** Start Raw data **

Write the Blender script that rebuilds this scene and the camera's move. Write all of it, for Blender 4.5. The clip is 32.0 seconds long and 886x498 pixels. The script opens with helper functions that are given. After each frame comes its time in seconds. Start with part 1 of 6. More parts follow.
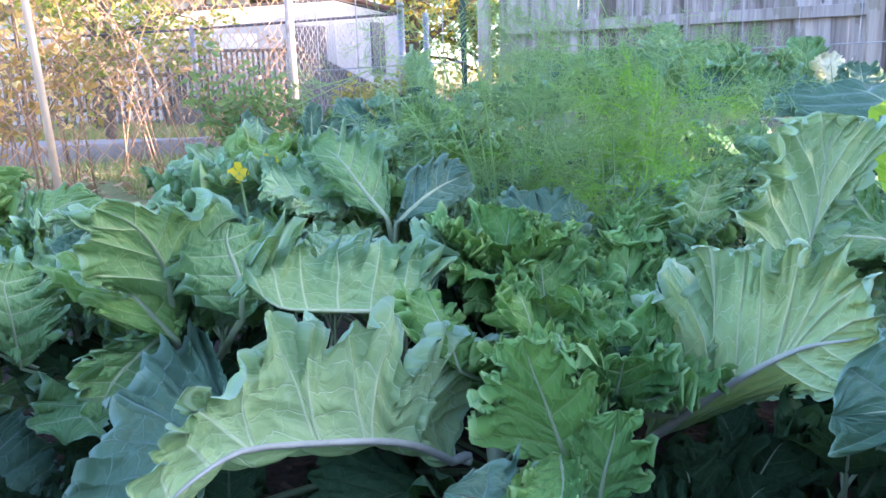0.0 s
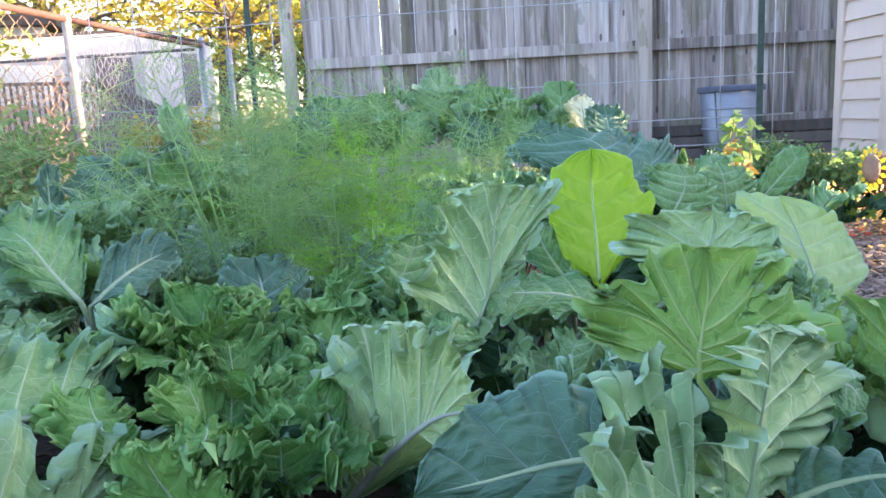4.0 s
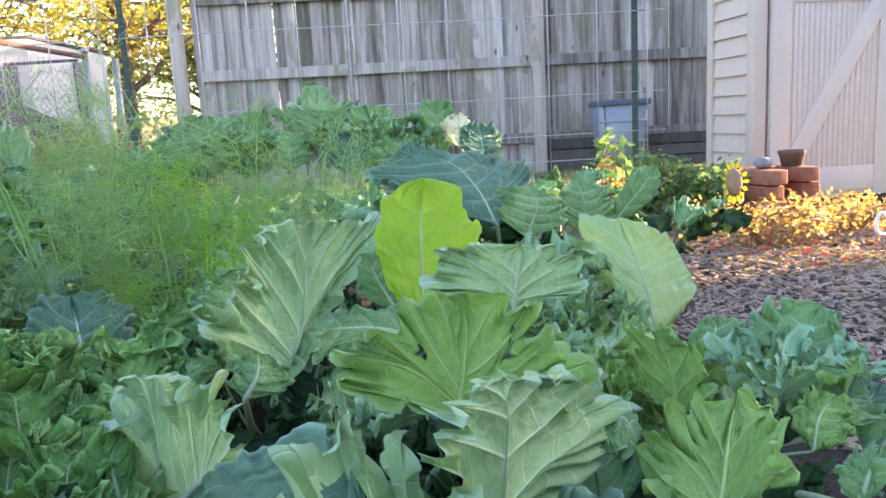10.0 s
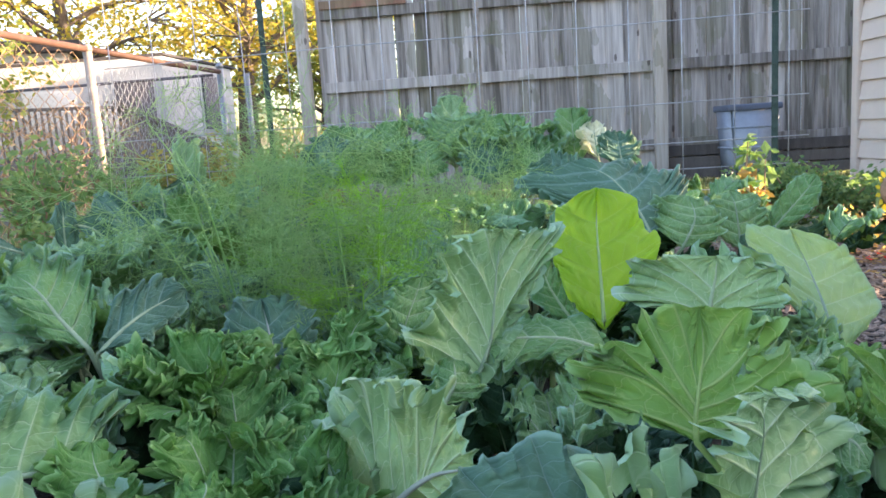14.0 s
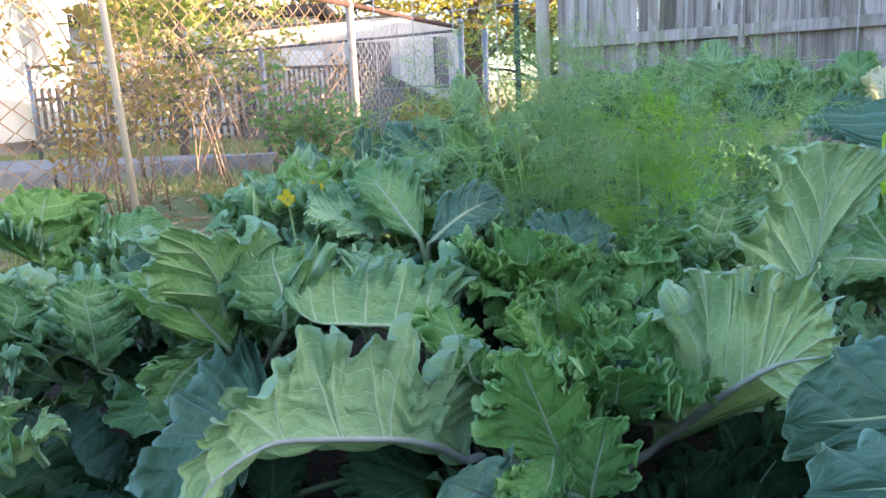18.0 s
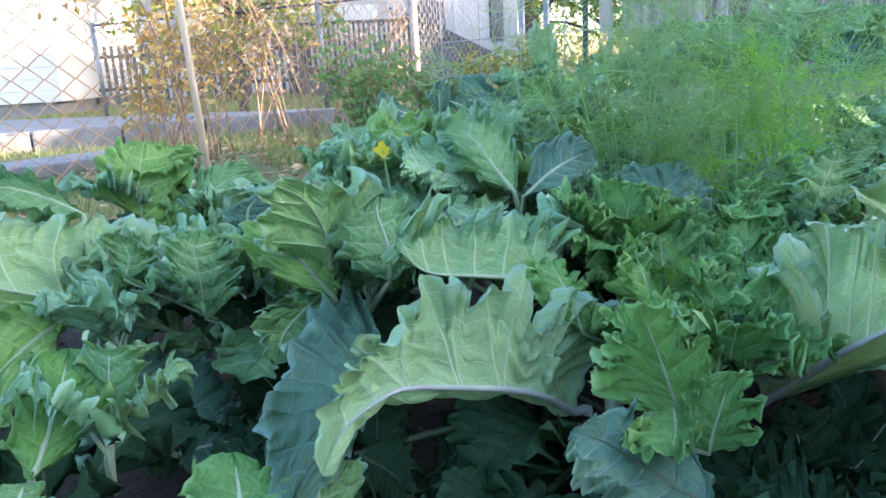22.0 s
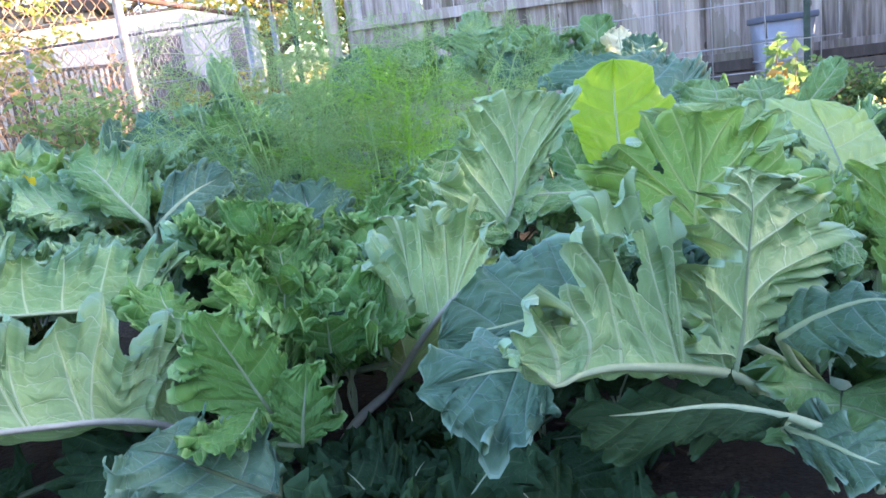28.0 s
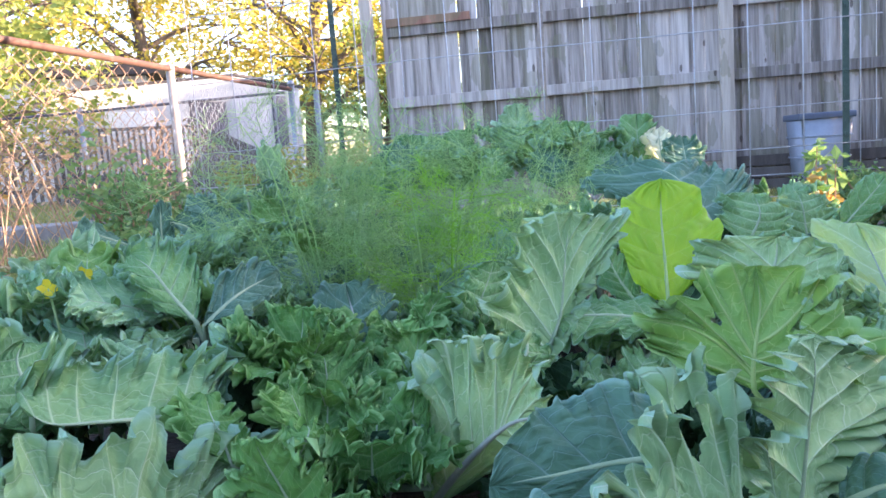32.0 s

** End Raw data **

■ Written task ■
Copy the material above exactly and drop the pictures.

■ Expected answer ■
Write the Blender script that rebuilds this scene and the camera's move. Write all of it, for Blender 4.5. The clip is 32.0 seconds long and 886x498 pixels. The script opens with helper functions that are given. After each frame comes its time in seconds. Start with part 1 of 6. More parts follow.
0.0 s
4.0 s
10.0 s
14.0 s
18.0 s
22.0 s
28.0 s
32.0 s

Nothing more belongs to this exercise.